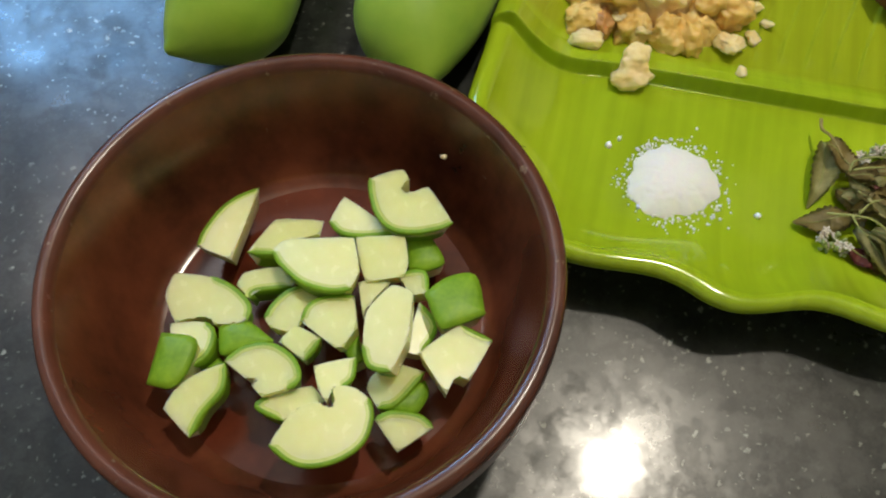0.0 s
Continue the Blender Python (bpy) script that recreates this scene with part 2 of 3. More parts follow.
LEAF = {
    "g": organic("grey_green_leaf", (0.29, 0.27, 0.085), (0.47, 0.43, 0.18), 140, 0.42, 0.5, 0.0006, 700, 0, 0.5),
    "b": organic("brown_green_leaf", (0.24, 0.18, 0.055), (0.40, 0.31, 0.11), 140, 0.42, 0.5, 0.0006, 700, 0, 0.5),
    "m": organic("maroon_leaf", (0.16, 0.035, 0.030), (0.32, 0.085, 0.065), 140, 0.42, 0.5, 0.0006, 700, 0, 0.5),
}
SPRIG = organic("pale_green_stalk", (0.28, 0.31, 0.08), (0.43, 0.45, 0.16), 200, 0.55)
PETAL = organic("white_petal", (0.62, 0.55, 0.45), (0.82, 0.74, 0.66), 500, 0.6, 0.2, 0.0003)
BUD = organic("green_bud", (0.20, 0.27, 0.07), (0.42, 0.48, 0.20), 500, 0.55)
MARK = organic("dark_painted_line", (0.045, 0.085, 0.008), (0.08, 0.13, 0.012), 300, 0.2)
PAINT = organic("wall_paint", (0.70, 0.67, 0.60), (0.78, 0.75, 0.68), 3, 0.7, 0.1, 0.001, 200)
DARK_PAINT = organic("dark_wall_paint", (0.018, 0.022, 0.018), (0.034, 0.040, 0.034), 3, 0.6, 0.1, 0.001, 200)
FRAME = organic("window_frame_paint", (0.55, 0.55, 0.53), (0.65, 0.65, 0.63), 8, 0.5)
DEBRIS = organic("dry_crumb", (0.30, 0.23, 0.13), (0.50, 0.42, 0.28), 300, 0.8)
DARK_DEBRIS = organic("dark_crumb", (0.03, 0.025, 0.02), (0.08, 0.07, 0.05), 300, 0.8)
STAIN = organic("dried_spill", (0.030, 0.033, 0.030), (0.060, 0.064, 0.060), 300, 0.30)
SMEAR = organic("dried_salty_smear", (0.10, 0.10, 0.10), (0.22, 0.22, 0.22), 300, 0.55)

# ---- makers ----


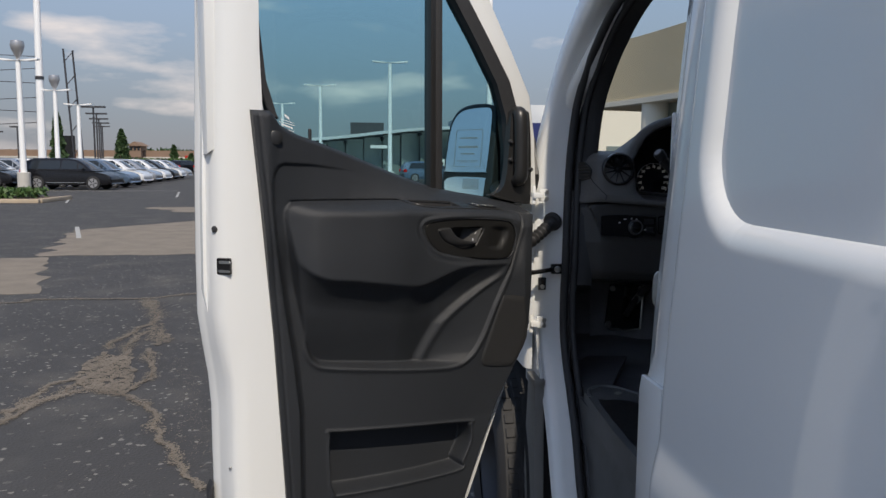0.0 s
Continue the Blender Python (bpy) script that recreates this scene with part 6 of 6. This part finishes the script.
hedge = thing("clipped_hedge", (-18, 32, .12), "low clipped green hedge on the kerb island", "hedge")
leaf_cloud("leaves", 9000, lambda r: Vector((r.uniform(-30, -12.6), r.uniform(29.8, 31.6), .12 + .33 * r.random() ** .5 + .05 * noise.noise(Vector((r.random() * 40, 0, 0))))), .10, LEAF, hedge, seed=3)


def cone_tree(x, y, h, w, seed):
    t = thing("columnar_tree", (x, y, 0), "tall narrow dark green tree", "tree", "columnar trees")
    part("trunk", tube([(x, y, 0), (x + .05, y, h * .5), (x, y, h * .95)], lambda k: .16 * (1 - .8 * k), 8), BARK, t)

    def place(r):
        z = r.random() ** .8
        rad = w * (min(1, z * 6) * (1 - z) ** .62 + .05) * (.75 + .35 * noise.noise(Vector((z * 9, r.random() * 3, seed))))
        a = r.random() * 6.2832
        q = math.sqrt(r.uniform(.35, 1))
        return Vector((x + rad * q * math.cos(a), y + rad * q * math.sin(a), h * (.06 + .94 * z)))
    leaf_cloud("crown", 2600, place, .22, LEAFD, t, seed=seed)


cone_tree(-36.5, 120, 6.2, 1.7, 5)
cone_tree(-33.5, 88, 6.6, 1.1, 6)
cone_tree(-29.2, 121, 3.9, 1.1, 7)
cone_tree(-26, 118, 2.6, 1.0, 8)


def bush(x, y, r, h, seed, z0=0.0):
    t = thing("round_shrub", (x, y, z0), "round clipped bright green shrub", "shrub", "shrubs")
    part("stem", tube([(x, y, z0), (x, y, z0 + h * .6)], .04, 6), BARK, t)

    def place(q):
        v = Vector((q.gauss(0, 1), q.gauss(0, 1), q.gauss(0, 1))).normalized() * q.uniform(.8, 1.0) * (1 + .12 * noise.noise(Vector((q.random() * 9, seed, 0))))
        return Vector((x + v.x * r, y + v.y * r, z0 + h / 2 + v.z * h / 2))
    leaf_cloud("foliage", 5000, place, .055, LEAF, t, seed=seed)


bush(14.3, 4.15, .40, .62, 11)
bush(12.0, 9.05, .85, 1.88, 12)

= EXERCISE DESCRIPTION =
Retype the whole listing exactly and leave the pictures out.

= TASK ANSWER =
0.0 s
Continue the Blender Python (bpy) script that recreates this scene with part 2 of 3. More parts follow.
LEAF = {
    "g": organic("grey_green_leaf", (0.29, 0.27, 0.085), (0.47, 0.43, 0.18), 140, 0.42, 0.5, 0.0006, 700, 0, 0.5),
    "b": organic("brown_green_leaf", (0.24, 0.18, 0.055), (0.40, 0.31, 0.11), 140, 0.42, 0.5, 0.0006, 700, 0, 0.5),
    "m": organic("maroon_leaf", (0.16, 0.035, 0.030), (0.32, 0.085, 0.065), 140, 0.42, 0.5, 0.0006, 700, 0, 0.5),
}
SPRIG = organic("pale_green_stalk", (0.28, 0.31, 0.08), (0.43, 0.45, 0.16), 200, 0.55)
PETAL = organic("white_petal", (0.62, 0.55, 0.45), (0.82, 0.74, 0.66), 500, 0.6, 0.2, 0.0003)
BUD = organic("green_bud", (0.20, 0.27, 0.07), (0.42, 0.48, 0.20), 500, 0.55)
MARK = organic("dark_painted_line", (0.045, 0.085, 0.008), (0.08, 0.13, 0.012), 300, 0.2)
PAINT = organic("wall_paint", (0.70, 0.67, 0.60), (0.78, 0.75, 0.68), 3, 0.7, 0.1, 0.001, 200)
DARK_PAINT = organic("dark_wall_paint", (0.018, 0.022, 0.018), (0.034, 0.040, 0.034), 3, 0.6, 0.1, 0.001, 200)
FRAME = organic("window_frame_paint", (0.55, 0.55, 0.53), (0.65, 0.65, 0.63), 8, 0.5)
DEBRIS = organic("dry_crumb", (0.30, 0.23, 0.13), (0.50, 0.42, 0.28), 300, 0.8)
DARK_DEBRIS = organic("dark_crumb", (0.03, 0.025, 0.02), (0.08, 0.07, 0.05), 300, 0.8)
STAIN = organic("dried_spill", (0.030, 0.033, 0.030), (0.060, 0.064, 0.060), 300, 0.30)
SMEAR = organic("dried_salty_smear", (0.10, 0.10, 0.10), (0.22, 0.22, 0.22), 300, 0.55)

# ---- makers ----


0.0 s
Continue the Blender Python (bpy) script that recreates this scene with part 6 of 6. This part finishes the script.
hedge = thing("clipped_hedge", (-18, 32, .12), "low clipped green hedge on the kerb island", "hedge")
leaf_cloud("leaves", 9000, lambda r: Vector((r.uniform(-30, -12.6), r.uniform(29.8, 31.6), .12 + .33 * r.random() ** .5 + .05 * noise.noise(Vector((r.random() * 40, 0, 0))))), .10, LEAF, hedge, seed=3)


def cone_tree(x, y, h, w, seed):
    t = thing("columnar_tree", (x, y, 0), "tall narrow dark green tree", "tree", "columnar trees")
    part("trunk", tube([(x, y, 0), (x + .05, y, h * .5), (x, y, h * .95)], lambda k: .16 * (1 - .8 * k), 8), BARK, t)

    def place(r):
        z = r.random() ** .8
        rad = w * (min(1, z * 6) * (1 - z) ** .62 + .05) * (.75 + .35 * noise.noise(Vector((z * 9, r.random() * 3, seed))))
        a = r.random() * 6.2832
        q = math.sqrt(r.uniform(.35, 1))
        return Vector((x + rad * q * math.cos(a), y + rad * q * math.sin(a), h * (.06 + .94 * z)))
    leaf_cloud("crown", 2600, place, .22, LEAFD, t, seed=seed)


cone_tree(-36.5, 120, 6.2, 1.7, 5)
cone_tree(-33.5, 88, 6.6, 1.1, 6)
cone_tree(-29.2, 121, 3.9, 1.1, 7)
cone_tree(-26, 118, 2.6, 1.0, 8)


def bush(x, y, r, h, seed, z0=0.0):
    t = thing("round_shrub", (x, y, z0), "round clipped bright green shrub", "shrub", "shrubs")
    part("stem", tube([(x, y, z0), (x, y, z0 + h * .6)], .04, 6), BARK, t)

    def place(q):
        v = Vector((q.gauss(0, 1), q.gauss(0, 1), q.gauss(0, 1))).normalized() * q.uniform(.8, 1.0) * (1 + .12 * noise.noise(Vector((q.random() * 9, seed, 0))))
        return Vector((x + v.x * r, y + v.y * r, z0 + h / 2 + v.z * h / 2))
    leaf_cloud("foliage", 5000, place, .055, LEAF, t, seed=seed)


bush(14.3, 4.15, .40, .62, 11)
bush(12.0, 9.05, .85, 1.88, 12)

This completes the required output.